Your task is to repeat the lines below exactly, excluding any pictures they contain.
### Data block ###
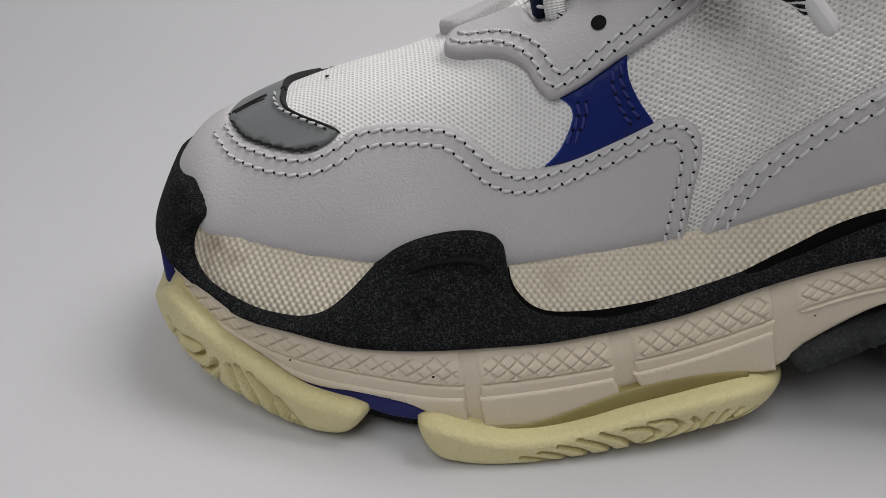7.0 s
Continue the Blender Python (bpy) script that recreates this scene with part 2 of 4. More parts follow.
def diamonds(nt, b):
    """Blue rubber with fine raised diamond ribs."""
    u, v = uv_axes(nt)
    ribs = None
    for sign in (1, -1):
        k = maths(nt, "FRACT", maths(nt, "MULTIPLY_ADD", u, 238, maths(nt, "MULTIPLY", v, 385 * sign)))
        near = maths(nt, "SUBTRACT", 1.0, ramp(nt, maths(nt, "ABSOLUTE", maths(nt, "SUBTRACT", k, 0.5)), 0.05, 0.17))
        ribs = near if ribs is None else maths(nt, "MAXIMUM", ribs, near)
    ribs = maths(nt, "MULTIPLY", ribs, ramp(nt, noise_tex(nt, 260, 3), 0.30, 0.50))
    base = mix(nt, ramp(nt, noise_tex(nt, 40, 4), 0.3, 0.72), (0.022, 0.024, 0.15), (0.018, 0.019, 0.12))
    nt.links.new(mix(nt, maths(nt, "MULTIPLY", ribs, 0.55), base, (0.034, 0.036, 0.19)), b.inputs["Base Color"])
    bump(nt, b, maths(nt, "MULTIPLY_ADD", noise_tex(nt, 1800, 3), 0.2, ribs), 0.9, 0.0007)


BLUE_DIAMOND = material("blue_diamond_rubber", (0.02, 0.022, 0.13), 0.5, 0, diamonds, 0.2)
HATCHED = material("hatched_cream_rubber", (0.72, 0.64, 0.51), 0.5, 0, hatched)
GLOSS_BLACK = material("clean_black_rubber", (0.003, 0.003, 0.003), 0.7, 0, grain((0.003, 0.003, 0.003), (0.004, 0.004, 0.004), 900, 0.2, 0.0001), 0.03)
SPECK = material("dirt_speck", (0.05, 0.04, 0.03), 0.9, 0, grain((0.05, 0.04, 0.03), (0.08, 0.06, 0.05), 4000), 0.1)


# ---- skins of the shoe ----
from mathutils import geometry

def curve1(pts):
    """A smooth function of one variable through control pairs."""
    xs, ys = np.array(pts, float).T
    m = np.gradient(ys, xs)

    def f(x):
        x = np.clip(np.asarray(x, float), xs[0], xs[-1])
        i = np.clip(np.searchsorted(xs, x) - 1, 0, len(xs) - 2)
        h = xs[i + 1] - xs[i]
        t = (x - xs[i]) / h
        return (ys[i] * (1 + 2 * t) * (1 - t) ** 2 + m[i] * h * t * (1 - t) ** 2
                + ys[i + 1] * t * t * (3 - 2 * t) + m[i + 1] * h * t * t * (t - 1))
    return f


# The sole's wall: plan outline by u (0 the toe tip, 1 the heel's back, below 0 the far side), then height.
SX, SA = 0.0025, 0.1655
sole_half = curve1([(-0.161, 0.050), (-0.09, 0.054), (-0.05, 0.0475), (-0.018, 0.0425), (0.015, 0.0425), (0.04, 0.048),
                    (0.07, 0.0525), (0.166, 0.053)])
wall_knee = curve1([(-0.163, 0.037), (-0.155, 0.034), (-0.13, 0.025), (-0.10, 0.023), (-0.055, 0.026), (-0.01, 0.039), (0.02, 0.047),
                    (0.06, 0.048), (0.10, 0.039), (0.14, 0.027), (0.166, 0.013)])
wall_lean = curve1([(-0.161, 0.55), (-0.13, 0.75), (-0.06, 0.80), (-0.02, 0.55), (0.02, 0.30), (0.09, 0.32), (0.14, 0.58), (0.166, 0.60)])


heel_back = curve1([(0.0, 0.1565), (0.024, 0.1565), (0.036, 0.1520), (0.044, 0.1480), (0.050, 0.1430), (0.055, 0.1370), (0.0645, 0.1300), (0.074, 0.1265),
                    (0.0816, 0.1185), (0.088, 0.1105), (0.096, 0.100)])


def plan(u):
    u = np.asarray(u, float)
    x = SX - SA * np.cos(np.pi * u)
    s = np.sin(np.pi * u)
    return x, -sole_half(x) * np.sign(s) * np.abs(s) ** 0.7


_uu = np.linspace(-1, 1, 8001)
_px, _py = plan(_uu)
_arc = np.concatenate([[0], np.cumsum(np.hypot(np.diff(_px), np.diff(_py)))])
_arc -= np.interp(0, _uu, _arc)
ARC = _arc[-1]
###
§ **The result**
7.0 s
Continue the Blender Python (bpy) script that recreates this scene with part 2 of 4. More parts follow.
def diamonds(nt, b):
    """Blue rubber with fine raised diamond ribs."""
    u, v = uv_axes(nt)
    ribs = None
    for sign in (1, -1):
        k = maths(nt, "FRACT", maths(nt, "MULTIPLY_ADD", u, 238, maths(nt, "MULTIPLY", v, 385 * sign)))
        near = maths(nt, "SUBTRACT", 1.0, ramp(nt, maths(nt, "ABSOLUTE", maths(nt, "SUBTRACT", k, 0.5)), 0.05, 0.17))
        ribs = near if ribs is None else maths(nt, "MAXIMUM", ribs, near)
    ribs = maths(nt, "MULTIPLY", ribs, ramp(nt, noise_tex(nt, 260, 3), 0.30, 0.50))
    base = mix(nt, ramp(nt, noise_tex(nt, 40, 4), 0.3, 0.72), (0.022, 0.024, 0.15), (0.018, 0.019, 0.12))
    nt.links.new(mix(nt, maths(nt, "MULTIPLY", ribs, 0.55), base, (0.034, 0.036, 0.19)), b.inputs["Base Color"])
    bump(nt, b, maths(nt, "MULTIPLY_ADD", noise_tex(nt, 1800, 3), 0.2, ribs), 0.9, 0.0007)


BLUE_DIAMOND = material("blue_diamond_rubber", (0.02, 0.022, 0.13), 0.5, 0, diamonds, 0.2)
HATCHED = material("hatched_cream_rubber", (0.72, 0.64, 0.51), 0.5, 0, hatched)
GLOSS_BLACK = material("clean_black_rubber", (0.003, 0.003, 0.003), 0.7, 0, grain((0.003, 0.003, 0.003), (0.004, 0.004, 0.004), 900, 0.2, 0.0001), 0.03)
SPECK = material("dirt_speck", (0.05, 0.04, 0.03), 0.9, 0, grain((0.05, 0.04, 0.03), (0.08, 0.06, 0.05), 4000), 0.1)


# ---- skins of the shoe ----
from mathutils import geometry

def curve1(pts):
    """A smooth function of one variable through control pairs."""
    xs, ys = np.array(pts, float).T
    m = np.gradient(ys, xs)

    def f(x):
        x = np.clip(np.asarray(x, float), xs[0], xs[-1])
        i = np.clip(np.searchsorted(xs, x) - 1, 0, len(xs) - 2)
        h = xs[i + 1] - xs[i]
        t = (x - xs[i]) / h
        return (ys[i] * (1 + 2 * t) * (1 - t) ** 2 + m[i] * h * t * (1 - t) ** 2
                + ys[i + 1] * t * t * (3 - 2 * t) + m[i + 1] * h * t * t * (t - 1))
    return f


# The sole's wall: plan outline by u (0 the toe tip, 1 the heel's back, below 0 the far side), then height.
SX, SA = 0.0025, 0.1655
sole_half = curve1([(-0.161, 0.050), (-0.09, 0.054), (-0.05, 0.0475), (-0.018, 0.0425), (0.015, 0.0425), (0.04, 0.048),
                    (0.07, 0.0525), (0.166, 0.053)])
wall_knee = curve1([(-0.163, 0.037), (-0.155, 0.034), (-0.13, 0.025), (-0.10, 0.023), (-0.055, 0.026), (-0.01, 0.039), (0.02, 0.047),
                    (0.06, 0.048), (0.10, 0.039), (0.14, 0.027), (0.166, 0.013)])
wall_lean = curve1([(-0.161, 0.55), (-0.13, 0.75), (-0.06, 0.80), (-0.02, 0.55), (0.02, 0.30), (0.09, 0.32), (0.14, 0.58), (0.166, 0.60)])


heel_back = curve1([(0.0, 0.1565), (0.024, 0.1565), (0.036, 0.1520), (0.044, 0.1480), (0.050, 0.1430), (0.055, 0.1370), (0.0645, 0.1300), (0.074, 0.1265),
                    (0.0816, 0.1185), (0.088, 0.1105), (0.096, 0.100)])


def plan(u):
    u = np.asarray(u, float)
    x = SX - SA * np.cos(np.pi * u)
    s = np.sin(np.pi * u)
    return x, -sole_half(x) * np.sign(s) * np.abs(s) ** 0.7


_uu = np.linspace(-1, 1, 8001)
_px, _py = plan(_uu)
_arc = np.concatenate([[0], np.cumsum(np.hypot(np.diff(_px), np.diff(_py)))])
_arc -= np.interp(0, _uu, _arc)
ARC = _arc[-1]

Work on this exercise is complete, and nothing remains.